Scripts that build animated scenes
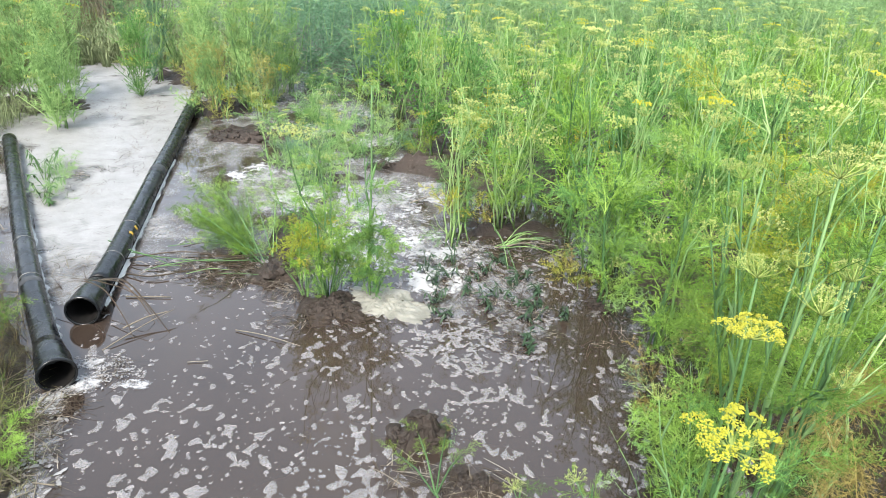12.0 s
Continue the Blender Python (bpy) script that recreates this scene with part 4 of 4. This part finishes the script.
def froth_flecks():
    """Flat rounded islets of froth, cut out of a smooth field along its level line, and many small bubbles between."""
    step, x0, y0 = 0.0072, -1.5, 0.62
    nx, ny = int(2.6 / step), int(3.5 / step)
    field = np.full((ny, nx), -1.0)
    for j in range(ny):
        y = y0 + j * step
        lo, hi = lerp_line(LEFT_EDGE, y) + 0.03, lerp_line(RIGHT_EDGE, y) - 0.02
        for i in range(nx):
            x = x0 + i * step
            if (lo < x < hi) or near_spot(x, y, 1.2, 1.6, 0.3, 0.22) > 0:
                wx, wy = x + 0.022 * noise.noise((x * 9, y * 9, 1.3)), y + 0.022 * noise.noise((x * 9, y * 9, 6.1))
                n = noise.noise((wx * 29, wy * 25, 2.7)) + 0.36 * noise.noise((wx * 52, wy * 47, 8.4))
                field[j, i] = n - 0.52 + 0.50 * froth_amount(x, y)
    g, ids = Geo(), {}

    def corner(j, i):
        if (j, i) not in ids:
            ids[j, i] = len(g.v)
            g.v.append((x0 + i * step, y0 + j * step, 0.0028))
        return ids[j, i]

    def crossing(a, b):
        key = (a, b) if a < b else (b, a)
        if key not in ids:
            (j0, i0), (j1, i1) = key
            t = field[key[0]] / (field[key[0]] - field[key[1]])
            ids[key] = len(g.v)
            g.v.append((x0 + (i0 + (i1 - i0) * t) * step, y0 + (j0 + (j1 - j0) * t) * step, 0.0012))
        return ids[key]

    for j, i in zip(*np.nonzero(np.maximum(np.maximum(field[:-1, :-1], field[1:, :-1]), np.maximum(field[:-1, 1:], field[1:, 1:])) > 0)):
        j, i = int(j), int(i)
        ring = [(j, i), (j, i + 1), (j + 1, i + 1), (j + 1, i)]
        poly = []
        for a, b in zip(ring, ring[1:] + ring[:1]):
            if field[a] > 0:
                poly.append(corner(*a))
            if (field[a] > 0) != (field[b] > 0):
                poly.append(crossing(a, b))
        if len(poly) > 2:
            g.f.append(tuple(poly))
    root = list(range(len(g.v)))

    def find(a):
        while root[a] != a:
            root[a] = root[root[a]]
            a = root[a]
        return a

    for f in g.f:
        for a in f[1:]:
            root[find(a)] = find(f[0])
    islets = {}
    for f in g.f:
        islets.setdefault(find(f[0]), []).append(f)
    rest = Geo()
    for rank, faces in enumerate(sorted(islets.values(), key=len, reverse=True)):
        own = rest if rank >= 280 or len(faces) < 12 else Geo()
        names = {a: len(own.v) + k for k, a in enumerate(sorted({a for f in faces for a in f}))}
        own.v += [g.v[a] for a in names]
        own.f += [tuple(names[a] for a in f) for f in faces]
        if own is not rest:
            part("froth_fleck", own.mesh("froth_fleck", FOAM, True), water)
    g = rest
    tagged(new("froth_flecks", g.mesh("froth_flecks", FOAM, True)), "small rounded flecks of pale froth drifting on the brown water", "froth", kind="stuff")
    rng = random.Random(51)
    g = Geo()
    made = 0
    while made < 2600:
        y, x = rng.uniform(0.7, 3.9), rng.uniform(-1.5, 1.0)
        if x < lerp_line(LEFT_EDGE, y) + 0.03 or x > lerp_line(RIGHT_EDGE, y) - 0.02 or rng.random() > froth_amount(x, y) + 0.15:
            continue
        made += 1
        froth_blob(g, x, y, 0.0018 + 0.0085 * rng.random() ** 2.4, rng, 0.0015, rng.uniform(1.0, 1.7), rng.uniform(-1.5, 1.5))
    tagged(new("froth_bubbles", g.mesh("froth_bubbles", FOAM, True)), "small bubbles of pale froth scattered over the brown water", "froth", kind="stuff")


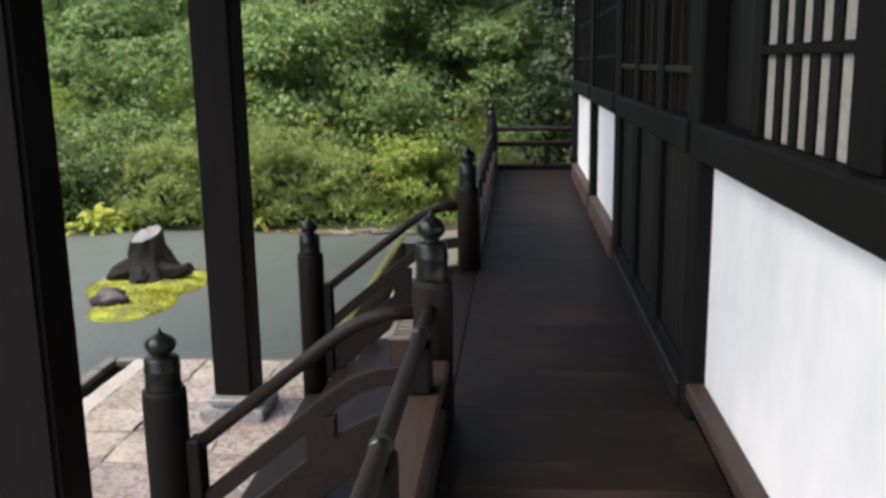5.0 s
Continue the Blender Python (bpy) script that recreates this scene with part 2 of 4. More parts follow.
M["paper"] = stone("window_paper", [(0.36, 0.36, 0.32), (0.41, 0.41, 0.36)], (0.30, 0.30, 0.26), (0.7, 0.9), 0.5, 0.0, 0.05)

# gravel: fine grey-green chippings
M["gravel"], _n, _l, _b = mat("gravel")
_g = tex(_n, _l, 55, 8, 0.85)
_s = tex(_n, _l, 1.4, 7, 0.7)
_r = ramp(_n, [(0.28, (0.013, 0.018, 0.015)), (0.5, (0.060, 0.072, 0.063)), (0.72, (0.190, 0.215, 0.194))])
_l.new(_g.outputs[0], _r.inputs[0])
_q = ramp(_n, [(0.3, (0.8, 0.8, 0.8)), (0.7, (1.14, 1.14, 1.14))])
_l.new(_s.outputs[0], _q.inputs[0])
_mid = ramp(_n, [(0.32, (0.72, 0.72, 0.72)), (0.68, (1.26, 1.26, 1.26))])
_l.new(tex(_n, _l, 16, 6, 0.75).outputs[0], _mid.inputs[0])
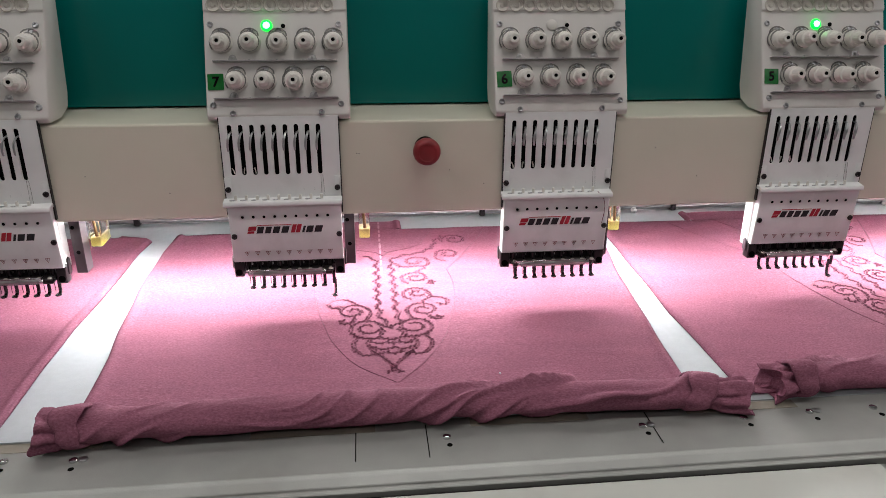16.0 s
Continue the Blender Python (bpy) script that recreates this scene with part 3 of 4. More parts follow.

[WHAT IS BEING ASKED]
Every line of the data above should be quoted exactly. Omit the pictures.

[ANSWER TO THIS TASK]
12.0 s
Continue the Blender Python (bpy) script that recreates this scene with part 4 of 4. This part finishes the script.
def froth_flecks():
    """Flat rounded islets of froth, cut out of a smooth field along its level line, and many small bubbles between."""
    step, x0, y0 = 0.0072, -1.5, 0.62
    nx, ny = int(2.6 / step), int(3.5 / step)
    field = np.full((ny, nx), -1.0)
    for j in range(ny):
        y = y0 + j * step
        lo, hi = lerp_line(LEFT_EDGE, y) + 0.03, lerp_line(RIGHT_EDGE, y) - 0.02
        for i in range(nx):
            x = x0 + i * step
            if (lo < x < hi) or near_spot(x, y, 1.2, 1.6, 0.3, 0.22) > 0:
                wx, wy = x + 0.022 * noise.noise((x * 9, y * 9, 1.3)), y + 0.022 * noise.noise((x * 9, y * 9, 6.1))
                n = noise.noise((wx * 29, wy * 25, 2.7)) + 0.36 * noise.noise((wx * 52, wy * 47, 8.4))
                field[j, i] = n - 0.52 + 0.50 * froth_amount(x, y)
    g, ids = Geo(), {}

    def corner(j, i):
        if (j, i) not in ids:
            ids[j, i] = len(g.v)
            g.v.append((x0 + i * step, y0 + j * step, 0.0028))
        return ids[j, i]

    def crossing(a, b):
        key = (a, b) if a < b else (b, a)
        if key not in ids:
            (j0, i0), (j1, i1) = key
            t = field[key[0]] / (field[key[0]] - field[key[1]])
            ids[key] = len(g.v)
            g.v.append((x0 + (i0 + (i1 - i0) * t) * step, y0 + (j0 + (j1 - j0) * t) * step, 0.0012))
        return ids[key]

    for j, i in zip(*np.nonzero(np.maximum(np.maximum(field[:-1, :-1], field[1:, :-1]), np.maximum(field[:-1, 1:], field[1:, 1:])) > 0)):
        j, i = int(j), int(i)
        ring = [(j, i), (j, i + 1), (j + 1, i + 1), (j + 1, i)]
        poly = []
        for a, b in zip(ring, ring[1:] + ring[:1]):
            if field[a] > 0:
                poly.append(corner(*a))
            if (field[a] > 0) != (field[b] > 0):
                poly.append(crossing(a, b))
        if len(poly) > 2:
            g.f.append(tuple(poly))
    root = list(range(len(g.v)))

    def find(a):
        while root[a] != a:
            root[a] = root[root[a]]
            a = root[a]
        return a

    for f in g.f:
        for a in f[1:]:
            root[find(a)] = find(f[0])
    islets = {}
    for f in g.f:
        islets.setdefault(find(f[0]), []).append(f)
    rest = Geo()
    for rank, faces in enumerate(sorted(islets.values(), key=len, reverse=True)):
        own = rest if rank >= 280 or len(faces) < 12 else Geo()
        names = {a: len(own.v) + k for k, a in enumerate(sorted({a for f in faces for a in f}))}
        own.v += [g.v[a] for a in names]
        own.f += [tuple(names[a] for a in f) for f in faces]
        if own is not rest:
            part("froth_fleck", own.mesh("froth_fleck", FOAM, True), water)
    g = rest
    tagged(new("froth_flecks", g.mesh("froth_flecks", FOAM, True)), "small rounded flecks of pale froth drifting on the brown water", "froth", kind="stuff")
    rng = random.Random(51)
    g = Geo()
    made = 0
    while made < 2600:
        y, x = rng.uniform(0.7, 3.9), rng.uniform(-1.5, 1.0)
        if x < lerp_line(LEFT_EDGE, y) + 0.03 or x > lerp_line(RIGHT_EDGE, y) - 0.02 or rng.random() > froth_amount(x, y) + 0.15:
            continue
        made += 1
        froth_blob(g, x, y, 0.0018 + 0.0085 * rng.random() ** 2.4, rng, 0.0015, rng.uniform(1.0, 1.7), rng.uniform(-1.5, 1.5))
    tagged(new("froth_bubbles", g.mesh("froth_bubbles", FOAM, True)), "small bubbles of pale froth scattered over the brown water", "froth", kind="stuff")


5.0 s
Continue the Blender Python (bpy) script that recreates this scene with part 2 of 4. More parts follow.
M["paper"] = stone("window_paper", [(0.36, 0.36, 0.32), (0.41, 0.41, 0.36)], (0.30, 0.30, 0.26), (0.7, 0.9), 0.5, 0.0, 0.05)

# gravel: fine grey-green chippings
M["gravel"], _n, _l, _b = mat("gravel")
_g = tex(_n, _l, 55, 8, 0.85)
_s = tex(_n, _l, 1.4, 7, 0.7)
_r = ramp(_n, [(0.28, (0.013, 0.018, 0.015)), (0.5, (0.060, 0.072, 0.063)), (0.72, (0.190, 0.215, 0.194))])
_l.new(_g.outputs[0], _r.inputs[0])
_q = ramp(_n, [(0.3, (0.8, 0.8, 0.8)), (0.7, (1.14, 1.14, 1.14))])
_l.new(_s.outputs[0], _q.inputs[0])
_mid = ramp(_n, [(0.32, (0.72, 0.72, 0.72)), (0.68, (1.26, 1.26, 1.26))])
_l.new(tex(_n, _l, 16, 6, 0.75).outputs[0], _mid.inputs[0])
16.0 s
Continue the Blender Python (bpy) script that recreates this scene with part 3 of 4. More parts follow.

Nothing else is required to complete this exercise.